● **GIVEN DATA**:
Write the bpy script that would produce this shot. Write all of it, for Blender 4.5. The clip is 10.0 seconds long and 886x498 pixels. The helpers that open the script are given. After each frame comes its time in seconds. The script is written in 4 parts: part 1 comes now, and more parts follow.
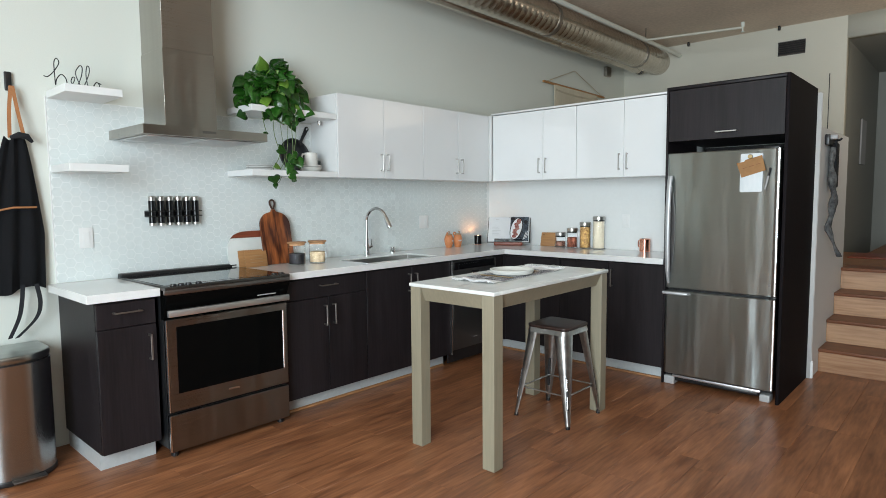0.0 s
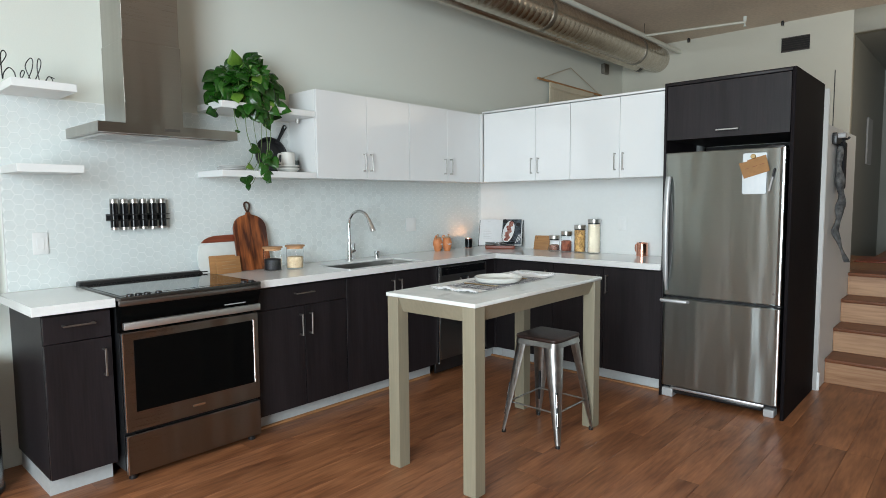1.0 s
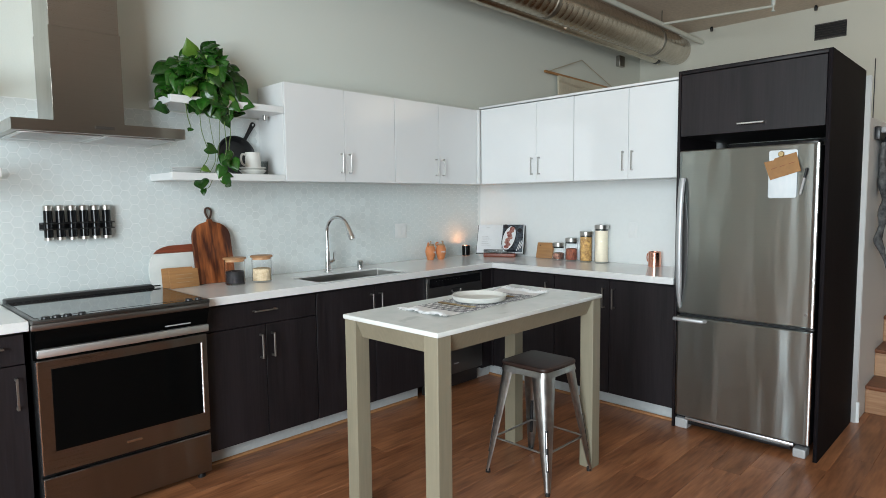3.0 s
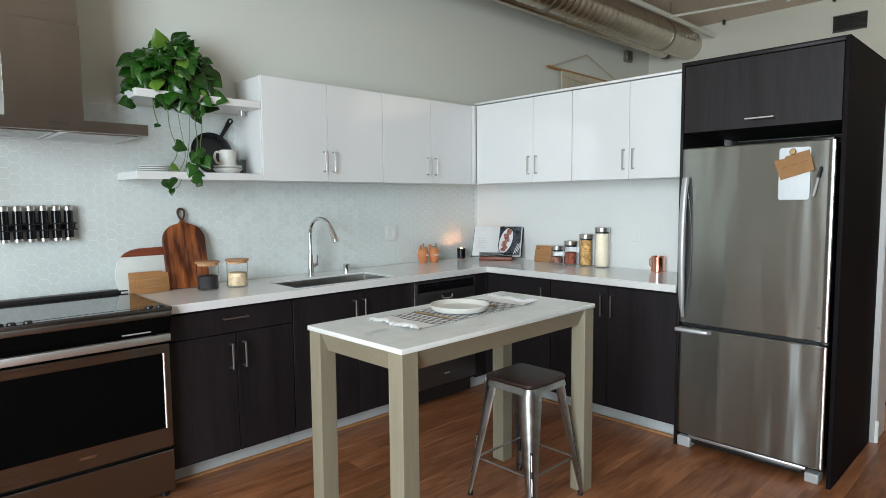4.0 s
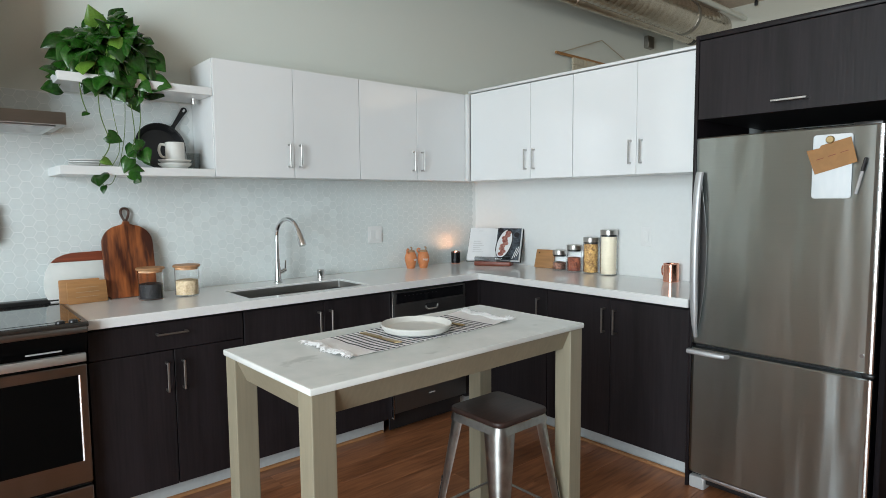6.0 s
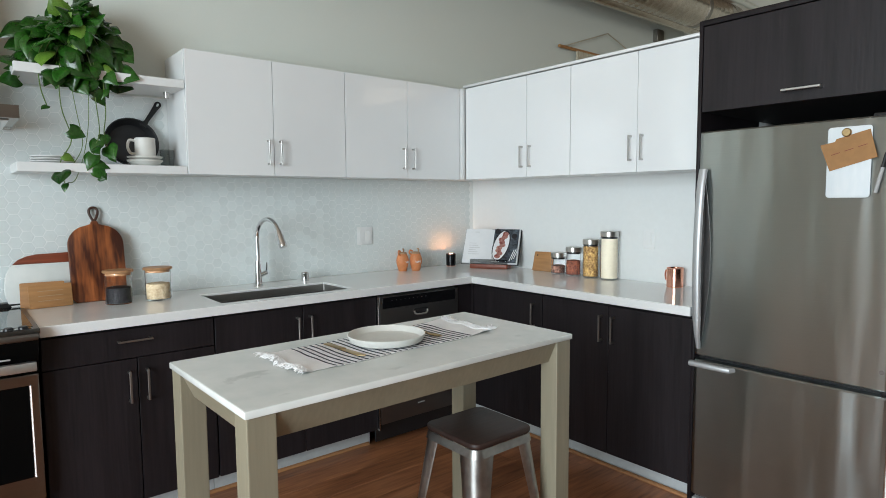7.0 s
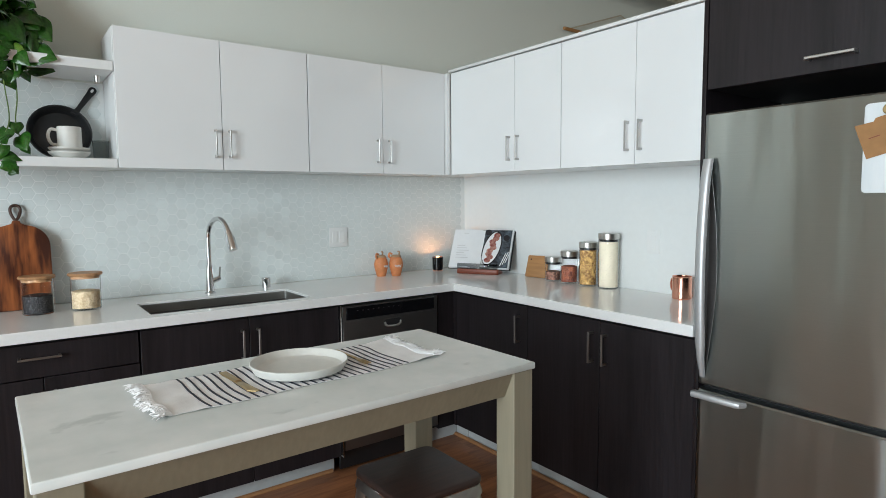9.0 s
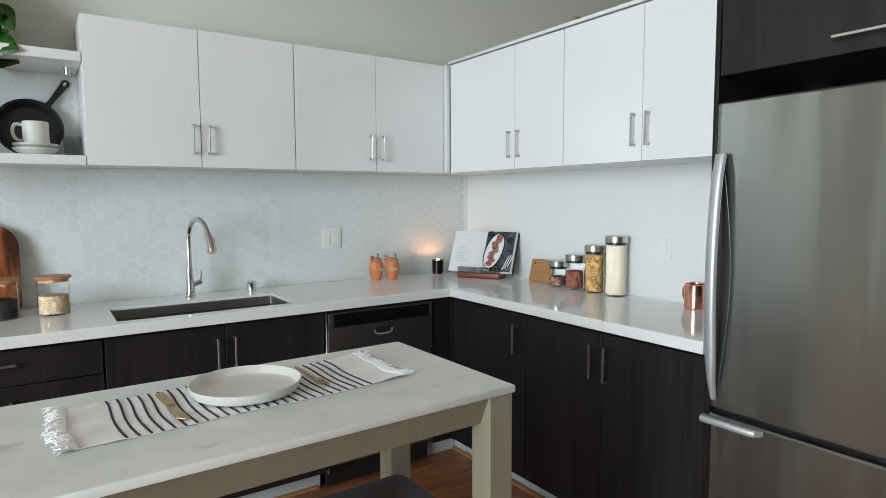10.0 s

● **TO DO**: Write the material out again exactly as it appears, dropping the pictures.

● **FINAL ANSWER**:
Write the bpy script that would produce this shot. Write all of it, for Blender 4.5. The clip is 10.0 seconds long and 886x498 pixels. The helpers that open the script are given. After each frame comes its time in seconds. The script is written in 4 parts: part 1 comes now, and more parts follow.
0.0 s
1.0 s
3.0 s
4.0 s
6.0 s
7.0 s
9.0 s
10.0 s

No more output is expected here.